Friday, May. 02, 1969
Guarded White House
The first 100 days of an Administration may not be time enough to chart a new course for Government, but it is long enough to shake up--and shake down--the nation's prime President-watchers: the White House press corps. Some new reportorial figures have already begun to stand out in even that elite group, and the entire corps now has a good notion of what to expect from Richard Nixon. Compared with covering Jack Kennedy or Lyndon Johnson, these newsmen are finding their work more regular, less exciting and, for those trying to report in depth, much more difficult.
Nixon's orderly approach to running the Government allows White House reporters to plan their day; all they have to do is check the presidential schedule. They know when to pack their travel bags, when to expect a weekend at home. Gone are Johnson's impromptu press conferences and his sudden take-offs for Texas. Gone also is the spice of the unexpected, the spontaneity of a Kennedy quip or a Johnson sermonette. There is less news out of the Nixon White House, but when it comes, it is more likely to be substantive, less apt to be intriguing.
With Nixon, there is no confusion about which of his remarks can be published and which cannot; there is no difference between his public statements and private remarks. He plays no press favorites, tends to hold the entire corps at arm's length. Newsmen thus have little fear that they will be used, seduced, or played off against one another. If Nixon regards the press as a friendly adversary rather than an auxiliary tool of Government, his relative aloofness also means that reporters must work harder to scratch the smooth White House veneer and find what lies beneath it. So far, key presidential aides have proved to be much more wary of candid revelations than those of the past two Administrations.
The task of chasing news at a more guarded White House has been eagerly tackled by numerous newcomers assigned to the job with the shift in command. Three men stand out as the most impressive among the new arrivals:
sb THE NEW YORK TIMES'S ROBERT B. SEMPLE JR. Simultaneously witty and scholarly, Semple, 32, came to the Times's Washington bureau six years ago from the National Observer.
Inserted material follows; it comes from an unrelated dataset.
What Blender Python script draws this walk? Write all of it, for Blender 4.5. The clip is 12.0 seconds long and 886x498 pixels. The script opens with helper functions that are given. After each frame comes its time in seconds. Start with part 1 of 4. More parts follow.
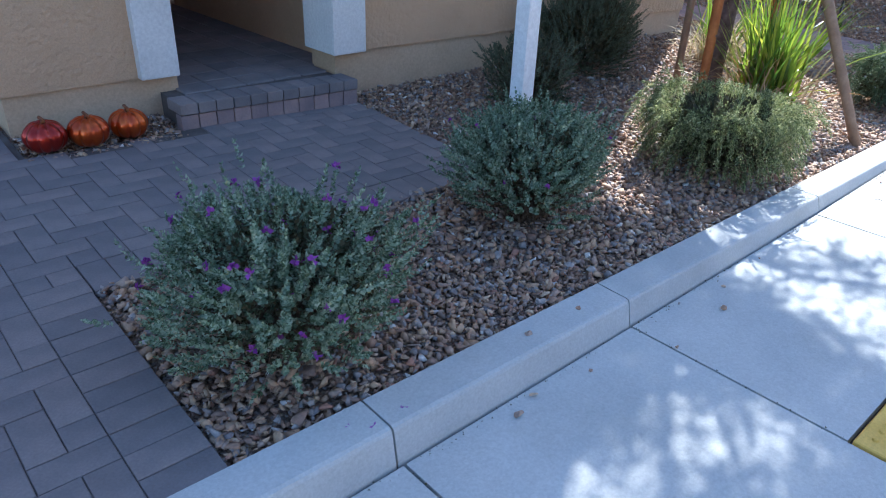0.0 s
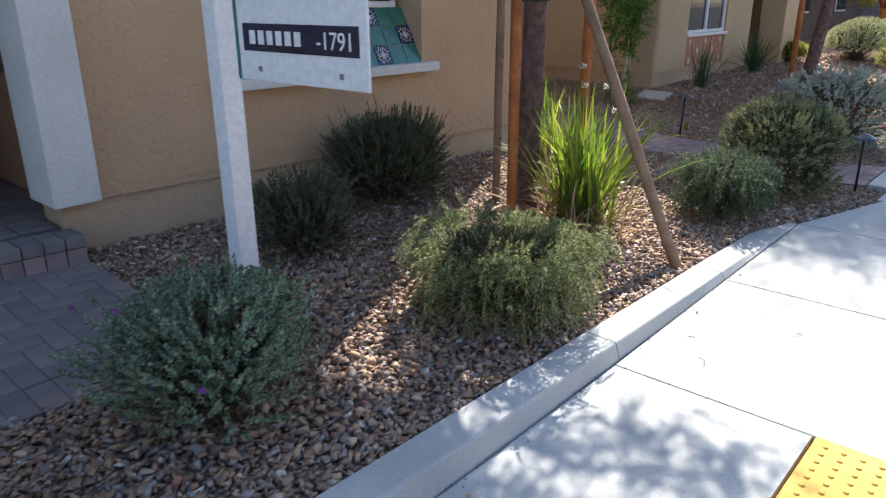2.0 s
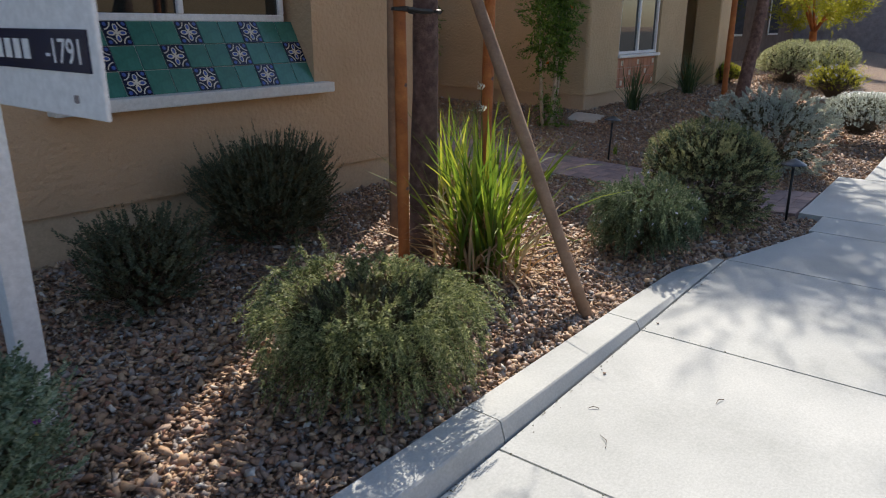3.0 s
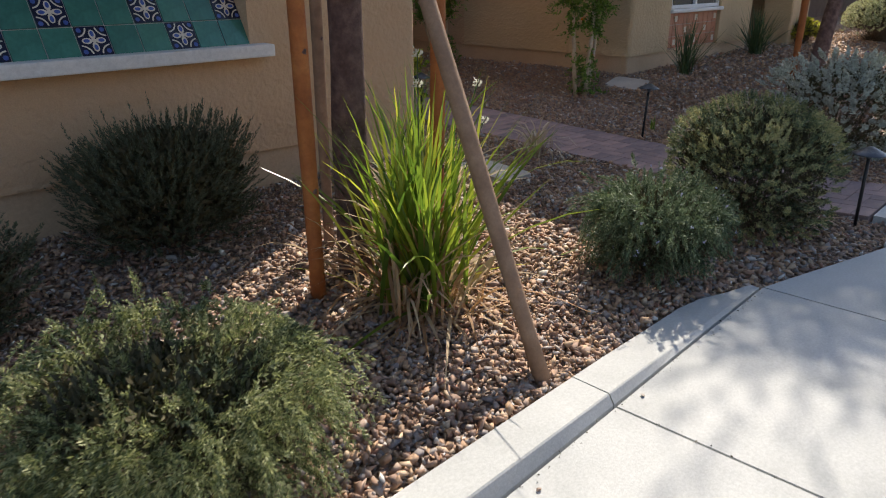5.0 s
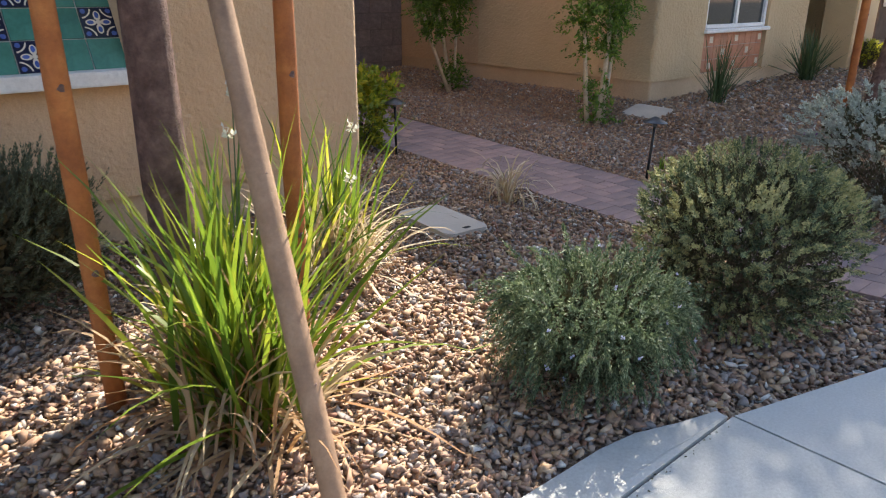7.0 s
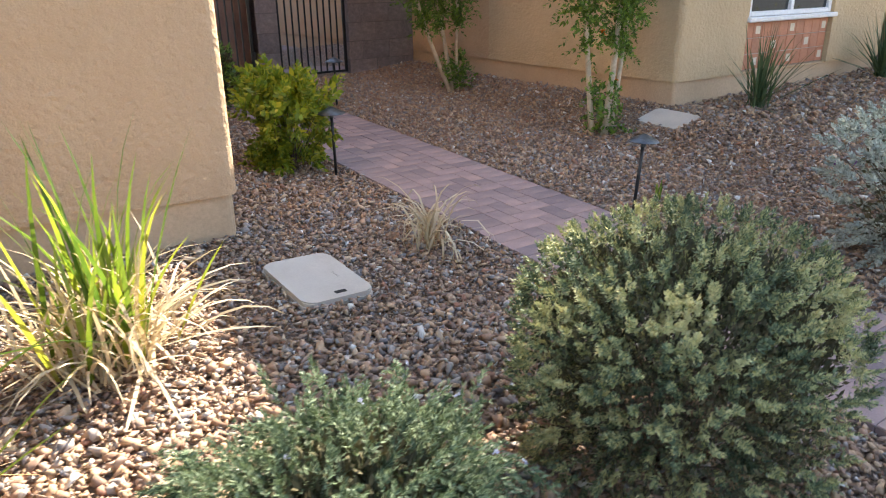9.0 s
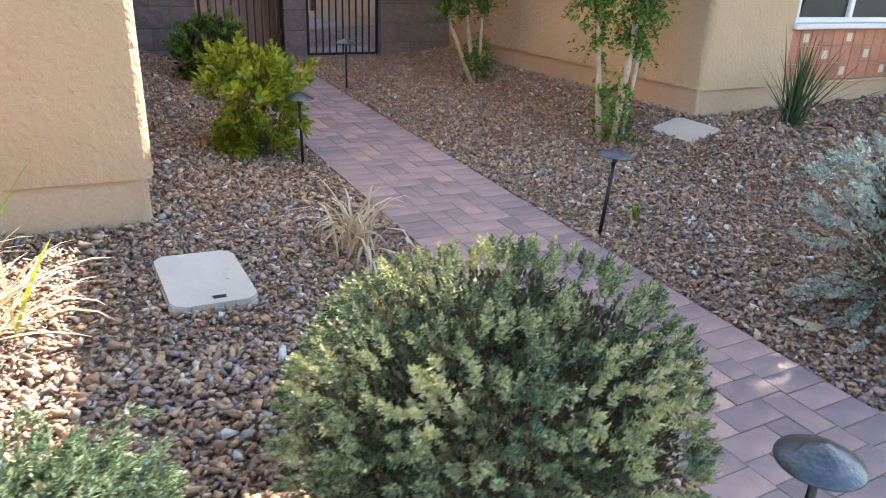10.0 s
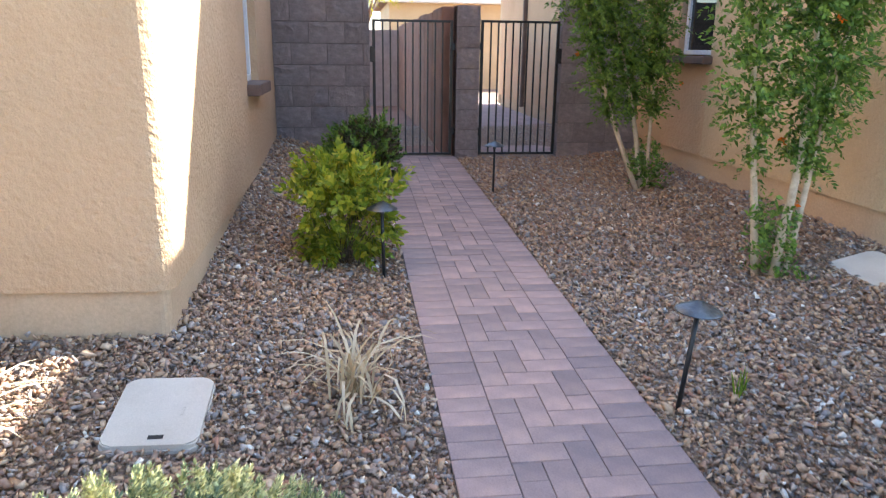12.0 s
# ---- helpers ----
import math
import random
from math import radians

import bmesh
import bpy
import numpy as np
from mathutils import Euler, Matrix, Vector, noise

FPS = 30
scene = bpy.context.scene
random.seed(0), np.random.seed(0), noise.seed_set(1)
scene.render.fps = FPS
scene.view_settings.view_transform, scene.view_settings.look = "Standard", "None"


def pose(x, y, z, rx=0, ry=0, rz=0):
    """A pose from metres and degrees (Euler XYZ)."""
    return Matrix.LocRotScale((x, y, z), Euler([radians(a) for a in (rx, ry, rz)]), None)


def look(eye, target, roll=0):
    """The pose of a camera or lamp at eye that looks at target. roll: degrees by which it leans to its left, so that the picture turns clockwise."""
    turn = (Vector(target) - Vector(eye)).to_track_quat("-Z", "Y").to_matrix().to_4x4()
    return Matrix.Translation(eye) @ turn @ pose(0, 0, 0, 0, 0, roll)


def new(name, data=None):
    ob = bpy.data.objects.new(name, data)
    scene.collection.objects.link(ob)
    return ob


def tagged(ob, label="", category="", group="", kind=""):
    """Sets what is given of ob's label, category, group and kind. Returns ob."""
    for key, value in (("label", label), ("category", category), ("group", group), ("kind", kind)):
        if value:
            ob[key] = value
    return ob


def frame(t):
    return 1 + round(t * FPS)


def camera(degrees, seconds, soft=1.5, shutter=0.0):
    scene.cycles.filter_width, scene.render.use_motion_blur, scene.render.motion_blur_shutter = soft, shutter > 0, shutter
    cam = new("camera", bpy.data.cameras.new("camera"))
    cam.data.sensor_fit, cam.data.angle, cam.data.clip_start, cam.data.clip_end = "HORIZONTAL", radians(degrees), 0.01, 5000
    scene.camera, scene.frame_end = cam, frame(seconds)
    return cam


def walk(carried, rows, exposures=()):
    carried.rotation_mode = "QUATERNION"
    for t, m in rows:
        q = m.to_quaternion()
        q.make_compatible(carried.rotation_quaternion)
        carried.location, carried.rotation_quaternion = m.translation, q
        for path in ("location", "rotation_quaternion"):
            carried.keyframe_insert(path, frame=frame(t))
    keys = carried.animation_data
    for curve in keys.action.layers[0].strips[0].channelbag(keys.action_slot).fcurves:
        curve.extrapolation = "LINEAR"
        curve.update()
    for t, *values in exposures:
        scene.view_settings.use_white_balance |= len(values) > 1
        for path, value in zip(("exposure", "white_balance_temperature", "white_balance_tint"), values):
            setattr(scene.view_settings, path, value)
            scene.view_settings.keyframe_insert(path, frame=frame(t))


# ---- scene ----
cam = camera(64.3, 12.0, soft=1.05, shutter=0.25)
METRES, EYE, TILT, LEAN, TURN = 8.4, 1.5, 0.0, 0.0, -42.7
ROWS = [
    (0.0, 0.0, 0.0, 0.0, 1.05, -28.08, -1.97),
    (0.5, 0.0239, 0.016, 0.0001, 2.62, -26.62, -1.24),
    (1.0, 0.0543, 0.0474, 0.0032, -1.33, -21.86, 0.31),
    (1.5, 0.092, 0.0705, -0.0007, -4.69, -20.55, 0.87),
    (2.0, 0.1232, 0.0966, -0.0011, -5.56, -19.48, 0.18),
    (2.5, 0.1513, 0.136, -0.0024, -7.26, -18.13, -0.14),
    (3.0, 0.1822, 0.1661, -0.0086, -9.34, -17.79, -0.22),
    (5.0, 0.2801, 0.2895, -0.0149, -3.87, -21.1, 0.18),
    (5.5, 0.3036, 0.3252, -0.015, -2.01, -20.32, 0.41),
    (6.0, 0.3288, 0.3535, -0.0163, -2.13, -20.04, 0.75),
    (6.5, 0.3603, 0.3735, -0.0148, 0.08, -20.14, 0.89),
    (7.0, 0.3783, 0.3975, -0.0158, 1.35, -20.06, -0.25),
    (9.0, 0.4909, 0.5462, -0.0184, 7.8, -20.94, 0.73),
    (9.5, 0.5395, 0.5721, -0.0164, 12.31, -21.99, -1.43),
    (10.0, 0.5721, 0.608, -0.0174, 15.15, -22.21, -2.08),
    (10.5, 0.598, 0.6434, -0.0171, 19.05, -22.83, -4.1),
    (11.0, 0.6276, 0.6711, -0.0122, 24.86, -21.42, -3.05),
    (11.5, 0.6443, 0.7013, -0.012, 30.32, -18.71, -1.63),
    (12.0, 0.655, 0.7314, -0.0068, 35.36, -15.81, -0.71),
]
EXPOSURES = [(0.0, 1.3, 5330, 8), (0.8, 1.35, 5520, 9), (1.5, 1.29, 6020, 10), (2.0, 0.97, 6150, 10), (2.5, 0.57, 6350, 10), (3.0, 0.34, 6450, 10), (5.0, 0.52, 6650, 11), (5.5, 0.65, 6750, 11), (6.5, 1.05, 6730, 11), (7.0, 1.35, 6730, 10), (9.0, 2.12, 6830, 9), (9.5, 2.25, 6630, 7), (10.5, 2.53, 6480, 7), (11.5, 2.65, 6280, 7), (12.0, 2.54, 6250, 7)]
walk(cam, [(t, pose(0, 0, EYE, TILT, LEAN, TURN) @ pose(METRES * x, METRES * y, METRES * z, 90 + pitch, roll, yaw)) for t, x, y, z, yaw, pitch, roll in ROWS], EXPOSURES)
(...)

A smooth writer and sharp analyst, he replaced Veteran Max Frankel (who became Washington bureau chief) at the White House in January. Although Semple does not get from Nixon the sort of spoon-feeding that L.B.J. used to give the Times, he has developed solid White House sources and used them to produce, for example, the most revealing backstage report of how Nixon arrived at his ABM decision. He was the first newspaper reporter to pin down the exact makeup of the Nixon Cabinet, detail Nixon's plans for handling his personal finances while President and predict the appointment of National Security Adviser Henry Kissinger.
sb WASHINGTON POST'S DON OBERDORFER. Assigned to Nixon ever since the Post hired him away from the then dying Saturday Evening Post last year, Oberdorfer, 37, writes a perceptive and critical weekly column. He also covers breaking news. He was one of the first reporters to convey Nixon's style of operation, probe the efforts to change Spiro Agnew's image and note Senator Strom Thurmond's lack of power in the new Administration. A somewhat stuffy writer, Oberdorfer has nevertheless conveyed his impatience with the slow pace of Government under Nixon. As the headline on one of his columns gibed, he also feels that "Nixon's Change in Direction Is Not Necessarily Forward."
sb NBC'S HERB KAPLOW. Probably the most aggressive news questioner at presidential press conferences, Kaplow, 42, effectively employs his broadcast-trained voice to push Press Secretary Ron Ziegler hard at daily briefings. He has covered Nixon longer than any of the other new reporters, has interviewed him frequently since his 1956 vice-presidential campaign. A 14-year network veteran, Kaplow thinks quickly, and manages to capsule presidential news neatly in the limited time he has on the air.
The newcomers, as well as most veterans, seem fascinated by the mystery of the true nature of the emerging presidential Nixon. "None of us know this man very well," says Oberdorfer. Yet few fault him for his relative distance from the press. "A certain arm's-length position is a wholesome one on the part of press and President," says Peter Lisagor, who has been covering the White House for the Chicago Daily News since the Eisenhower days. "If we're too close, we lose our detachment, and if he's too close, we keep seeing all the warts."